• Stated task: Identify each line holding the string "Continue" and copy it.

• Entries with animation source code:
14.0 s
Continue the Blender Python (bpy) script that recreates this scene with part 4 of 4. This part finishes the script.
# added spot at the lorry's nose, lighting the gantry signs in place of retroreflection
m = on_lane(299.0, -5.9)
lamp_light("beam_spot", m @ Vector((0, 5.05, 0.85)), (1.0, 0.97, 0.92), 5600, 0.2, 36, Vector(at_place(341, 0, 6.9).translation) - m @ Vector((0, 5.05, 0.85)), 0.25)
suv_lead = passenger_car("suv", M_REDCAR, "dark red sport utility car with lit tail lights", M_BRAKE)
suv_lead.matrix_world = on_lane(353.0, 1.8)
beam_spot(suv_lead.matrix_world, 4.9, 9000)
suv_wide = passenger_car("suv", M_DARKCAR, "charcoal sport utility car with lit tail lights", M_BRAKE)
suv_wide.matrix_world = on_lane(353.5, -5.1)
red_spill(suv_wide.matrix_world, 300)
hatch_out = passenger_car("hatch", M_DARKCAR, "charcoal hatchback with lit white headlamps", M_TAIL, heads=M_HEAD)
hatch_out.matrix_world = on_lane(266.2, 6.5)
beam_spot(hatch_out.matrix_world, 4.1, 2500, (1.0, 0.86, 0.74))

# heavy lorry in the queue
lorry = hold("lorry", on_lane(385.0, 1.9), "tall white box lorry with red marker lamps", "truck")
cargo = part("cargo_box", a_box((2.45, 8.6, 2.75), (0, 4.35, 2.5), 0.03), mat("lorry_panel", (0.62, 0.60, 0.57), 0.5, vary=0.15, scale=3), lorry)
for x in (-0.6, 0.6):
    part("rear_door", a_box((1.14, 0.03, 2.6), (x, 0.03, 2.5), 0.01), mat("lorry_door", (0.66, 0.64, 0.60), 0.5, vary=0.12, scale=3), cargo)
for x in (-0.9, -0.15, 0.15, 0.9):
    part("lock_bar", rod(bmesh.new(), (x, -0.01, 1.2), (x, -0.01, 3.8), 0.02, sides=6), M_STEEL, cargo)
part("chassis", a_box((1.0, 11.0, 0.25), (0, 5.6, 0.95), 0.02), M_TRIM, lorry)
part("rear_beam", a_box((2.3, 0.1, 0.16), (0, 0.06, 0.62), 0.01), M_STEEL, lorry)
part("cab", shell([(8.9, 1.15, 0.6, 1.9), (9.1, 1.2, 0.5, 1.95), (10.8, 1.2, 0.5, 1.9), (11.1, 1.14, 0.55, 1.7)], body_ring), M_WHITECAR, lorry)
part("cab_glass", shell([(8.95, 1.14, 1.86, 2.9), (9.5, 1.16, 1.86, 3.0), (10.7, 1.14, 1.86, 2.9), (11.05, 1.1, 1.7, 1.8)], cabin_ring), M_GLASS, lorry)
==
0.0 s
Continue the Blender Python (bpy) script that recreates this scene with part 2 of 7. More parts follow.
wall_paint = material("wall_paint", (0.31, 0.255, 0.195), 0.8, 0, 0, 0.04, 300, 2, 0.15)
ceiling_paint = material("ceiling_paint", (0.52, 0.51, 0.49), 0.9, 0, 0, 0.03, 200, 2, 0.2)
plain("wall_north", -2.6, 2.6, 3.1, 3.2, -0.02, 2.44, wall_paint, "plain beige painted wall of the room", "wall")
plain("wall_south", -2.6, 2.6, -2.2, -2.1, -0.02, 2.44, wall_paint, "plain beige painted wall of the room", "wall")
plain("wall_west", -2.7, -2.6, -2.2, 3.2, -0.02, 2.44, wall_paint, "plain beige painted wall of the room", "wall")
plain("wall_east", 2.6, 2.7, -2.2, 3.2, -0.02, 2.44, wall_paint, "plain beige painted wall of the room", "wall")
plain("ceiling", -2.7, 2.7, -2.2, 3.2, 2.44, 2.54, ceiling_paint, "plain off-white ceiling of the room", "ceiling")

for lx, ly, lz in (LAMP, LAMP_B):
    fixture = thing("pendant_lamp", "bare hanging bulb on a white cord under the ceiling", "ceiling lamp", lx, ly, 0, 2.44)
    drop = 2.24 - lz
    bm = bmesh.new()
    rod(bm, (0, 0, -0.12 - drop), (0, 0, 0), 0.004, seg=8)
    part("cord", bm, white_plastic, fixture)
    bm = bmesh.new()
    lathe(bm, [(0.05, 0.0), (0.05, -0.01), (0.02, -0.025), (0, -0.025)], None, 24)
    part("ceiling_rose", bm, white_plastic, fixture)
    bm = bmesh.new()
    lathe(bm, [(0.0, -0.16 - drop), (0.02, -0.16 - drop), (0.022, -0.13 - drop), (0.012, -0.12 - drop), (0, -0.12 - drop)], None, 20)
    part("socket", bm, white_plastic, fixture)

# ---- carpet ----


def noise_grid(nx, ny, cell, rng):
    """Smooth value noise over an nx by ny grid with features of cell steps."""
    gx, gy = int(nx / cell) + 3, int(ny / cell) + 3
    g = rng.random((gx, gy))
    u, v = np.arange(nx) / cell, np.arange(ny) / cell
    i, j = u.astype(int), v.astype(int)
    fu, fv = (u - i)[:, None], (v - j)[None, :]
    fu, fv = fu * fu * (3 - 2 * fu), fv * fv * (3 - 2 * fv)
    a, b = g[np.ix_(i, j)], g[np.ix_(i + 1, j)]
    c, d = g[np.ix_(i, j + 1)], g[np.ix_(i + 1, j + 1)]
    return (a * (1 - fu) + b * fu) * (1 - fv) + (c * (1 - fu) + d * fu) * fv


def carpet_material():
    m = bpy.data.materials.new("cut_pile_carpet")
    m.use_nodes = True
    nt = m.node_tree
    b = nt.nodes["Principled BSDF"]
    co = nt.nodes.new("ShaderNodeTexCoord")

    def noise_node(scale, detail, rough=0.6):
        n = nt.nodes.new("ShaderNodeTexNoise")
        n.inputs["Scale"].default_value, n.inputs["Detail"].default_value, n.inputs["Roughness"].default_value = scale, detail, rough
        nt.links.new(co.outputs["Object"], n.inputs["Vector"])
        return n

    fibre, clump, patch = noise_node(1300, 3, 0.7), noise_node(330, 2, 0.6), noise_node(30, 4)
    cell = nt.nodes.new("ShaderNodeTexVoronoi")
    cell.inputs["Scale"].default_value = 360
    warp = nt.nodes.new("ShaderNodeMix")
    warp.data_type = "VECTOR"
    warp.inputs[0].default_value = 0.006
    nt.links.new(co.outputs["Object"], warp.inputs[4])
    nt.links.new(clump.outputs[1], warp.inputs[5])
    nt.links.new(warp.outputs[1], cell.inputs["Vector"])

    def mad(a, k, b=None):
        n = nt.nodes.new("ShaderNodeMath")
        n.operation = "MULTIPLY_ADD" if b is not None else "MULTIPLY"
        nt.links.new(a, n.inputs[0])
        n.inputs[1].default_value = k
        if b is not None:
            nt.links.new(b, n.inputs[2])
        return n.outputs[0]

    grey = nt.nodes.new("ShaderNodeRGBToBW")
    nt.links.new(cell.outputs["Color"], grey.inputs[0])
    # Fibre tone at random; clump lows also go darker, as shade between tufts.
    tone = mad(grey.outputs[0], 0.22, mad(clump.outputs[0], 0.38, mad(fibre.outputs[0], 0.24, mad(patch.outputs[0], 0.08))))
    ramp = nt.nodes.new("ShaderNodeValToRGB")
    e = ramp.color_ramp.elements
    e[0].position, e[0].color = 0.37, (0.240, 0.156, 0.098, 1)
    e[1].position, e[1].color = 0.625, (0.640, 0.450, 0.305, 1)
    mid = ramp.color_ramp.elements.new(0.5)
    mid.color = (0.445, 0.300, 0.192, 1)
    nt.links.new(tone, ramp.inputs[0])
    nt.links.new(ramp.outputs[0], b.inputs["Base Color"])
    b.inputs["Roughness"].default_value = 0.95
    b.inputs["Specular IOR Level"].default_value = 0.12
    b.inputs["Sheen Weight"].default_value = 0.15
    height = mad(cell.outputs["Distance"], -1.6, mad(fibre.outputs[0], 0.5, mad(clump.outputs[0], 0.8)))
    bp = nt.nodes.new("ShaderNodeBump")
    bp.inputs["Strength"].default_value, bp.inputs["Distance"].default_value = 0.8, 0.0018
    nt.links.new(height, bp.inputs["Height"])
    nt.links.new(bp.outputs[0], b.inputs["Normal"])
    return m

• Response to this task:
Continue the Blender Python (bpy) script that recreates this scene with part 4 of 4. This part finishes the script.
Continue the Blender Python (bpy) script that recreates this scene with part 2 of 7. More parts follow.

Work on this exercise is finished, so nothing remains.